It was a city of narrow back alleys with bodies hanging out of doorways and rushes of steam blowing out through open windows. A snack of noodle soup eaten on plastic chairs was never far away. The mood was melancholic, a sad waltz played on a loop, the men wore dark glasses though there was no sunlight, and a woman in heels walked across dirty pavements without getting a speck of dirt on her beautiful silk dress. Wong Kar-Wai’s film In the Mood for Love (2000) projected this image of Hong Kong to a generation of moviegoers, creating in the popular imagination a vision of his city – so densely packed with people on a tiny section of an island covered by forests – as it was in the 1960s under British rule, but with an identity all of its own. Already when he was making the film in 1999 it was a nostalgic vision. It is dramatically more so today.
We are reminded of this with a jolt by an unusual item in the Sotheby’s Modern Art evening sales in October. To mark the 30th anniversary of his production company, Jet Tone Films, Wong Kar-Wai will be offering the short film In the Mood for Love – Day One, edited from unseen footage taken, as the title suggests, during the first day of shooting. The digital artwork will be sold as a non-fungible token (estimate 2m–3m HKD), which the auction describes as the first Asian film NFT. Other items on offer include the yellow leather jacket worn by Leslie Cheung in from Wong Kar-Wai’s feature Happy Together (1997); it comes with an estimate of 600,000–1.2m HKD. The following evening there will be a further sale of material including props, costumes and posters from the Jet Tone archives.
Wong Kar-Wai’s unseen footage offers an insight into the early versions of the characters, played by two of the city’s most celebrated actors, Tony Leung and Maggie Cheung. In the short film they appear in a quite different form from the finished movie, talking about the nature of love but without the charged rapport that we witness in the final cut. They are characters searching for definition – sketches of what they would eventually become. The appeal, then, of this material is similar to that of early drafts of a celebrated novel, or the sketches from an artist’s workbook that would evolve into a famous painting. ‘All creation originates from a single thought,’ Wong Kar-Wai writes in his statement for the upcoming sale:
Where did the first thought of In the Mood for Love originate from? Hard to say. What’s certain was that February 13, 1999 was the first day when I put that thought into action. The first day of every film production is like the first date with your dream lover – it is filled with fright and delight, like skating on thin ice. An arrow never returns to its bow; twenty years on, this arrow is still soaring.
Wong Kar-Wai’s list of notable films is not so long: Happy Together, In the Mood for Love and The Grandmaster, the last released in 2013. Other features display another side of the director, the one that makes flashy lipstick commercials. But this should not detract from the central place he holds in Hong Kong cinema. With In the Mood for Love he, more than any of his peers, raised the international profile of the city’s film industry, expanding its reputation beyond genre films and particularly action and martial arts movies from the likes of Bruce Lee, Johnnie To and Tsui Hark.

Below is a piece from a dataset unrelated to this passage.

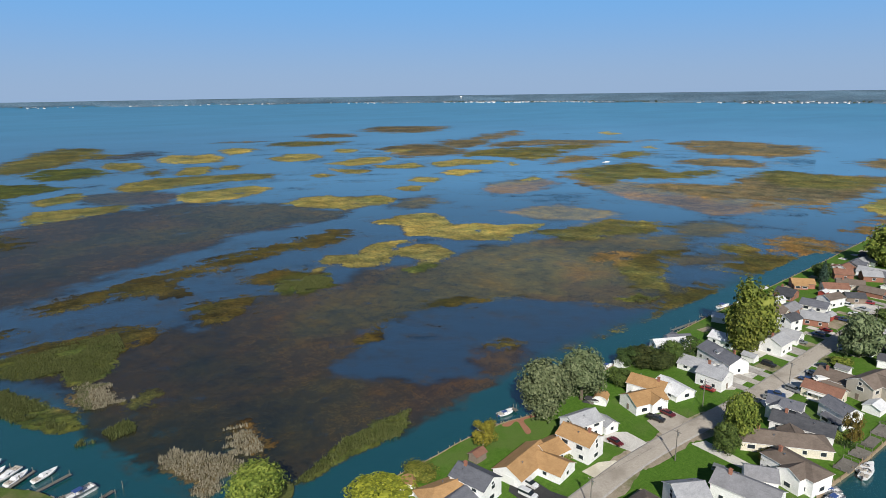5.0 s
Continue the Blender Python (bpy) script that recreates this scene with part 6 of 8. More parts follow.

When I lived in Hong Kong in the early 2010s the world depicted in Wong Kar-Wai’s films was disappearing but it had by no means vanished. Walking home westward to Kennedy Town along the main road I would often turn my head to look down a side street from the main road and glimpse scenes that seemed like sudden flashes of In the Mood for Love, with the old streets full of conversations in Cantonese and neon lights, with little houses and sea cucumbers drying outside them. But it existed only in pockets and much of the populated part of the main island was packed with high rises and expats who worked in Wanchai by day and filled the bars and restaurants at night.

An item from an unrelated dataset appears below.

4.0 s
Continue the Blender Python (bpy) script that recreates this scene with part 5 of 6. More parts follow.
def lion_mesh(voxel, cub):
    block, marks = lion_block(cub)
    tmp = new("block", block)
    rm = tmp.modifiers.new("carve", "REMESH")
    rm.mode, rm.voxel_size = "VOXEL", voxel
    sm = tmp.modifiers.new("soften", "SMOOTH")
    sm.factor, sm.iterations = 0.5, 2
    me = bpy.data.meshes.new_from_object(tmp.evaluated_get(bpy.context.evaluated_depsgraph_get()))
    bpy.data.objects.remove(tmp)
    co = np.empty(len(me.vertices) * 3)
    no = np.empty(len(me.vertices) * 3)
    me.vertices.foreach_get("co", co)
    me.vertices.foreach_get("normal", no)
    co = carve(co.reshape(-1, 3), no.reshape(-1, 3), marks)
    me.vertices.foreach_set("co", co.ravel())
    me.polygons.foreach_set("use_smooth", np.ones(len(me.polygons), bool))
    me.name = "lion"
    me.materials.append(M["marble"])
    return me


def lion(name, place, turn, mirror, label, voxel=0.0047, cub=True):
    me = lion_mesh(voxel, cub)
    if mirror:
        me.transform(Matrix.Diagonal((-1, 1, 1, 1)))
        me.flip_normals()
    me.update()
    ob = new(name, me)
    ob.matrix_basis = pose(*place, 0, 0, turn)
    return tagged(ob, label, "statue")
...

A new viewing of In the Mood for Love is also a sharp reminder that the city’s distinctive identity is fast being eroded under Chinese rule. Future generations in Hong Kong will likely regard Wong Kar-Wai’s film as a museum piece. After the Umbrella Revolution of 2014 and Beijing’s new security law, many activists are in prison or have retreated from political life. In the Mood for Love was always a nostalgic movie, but now it seems doubly so.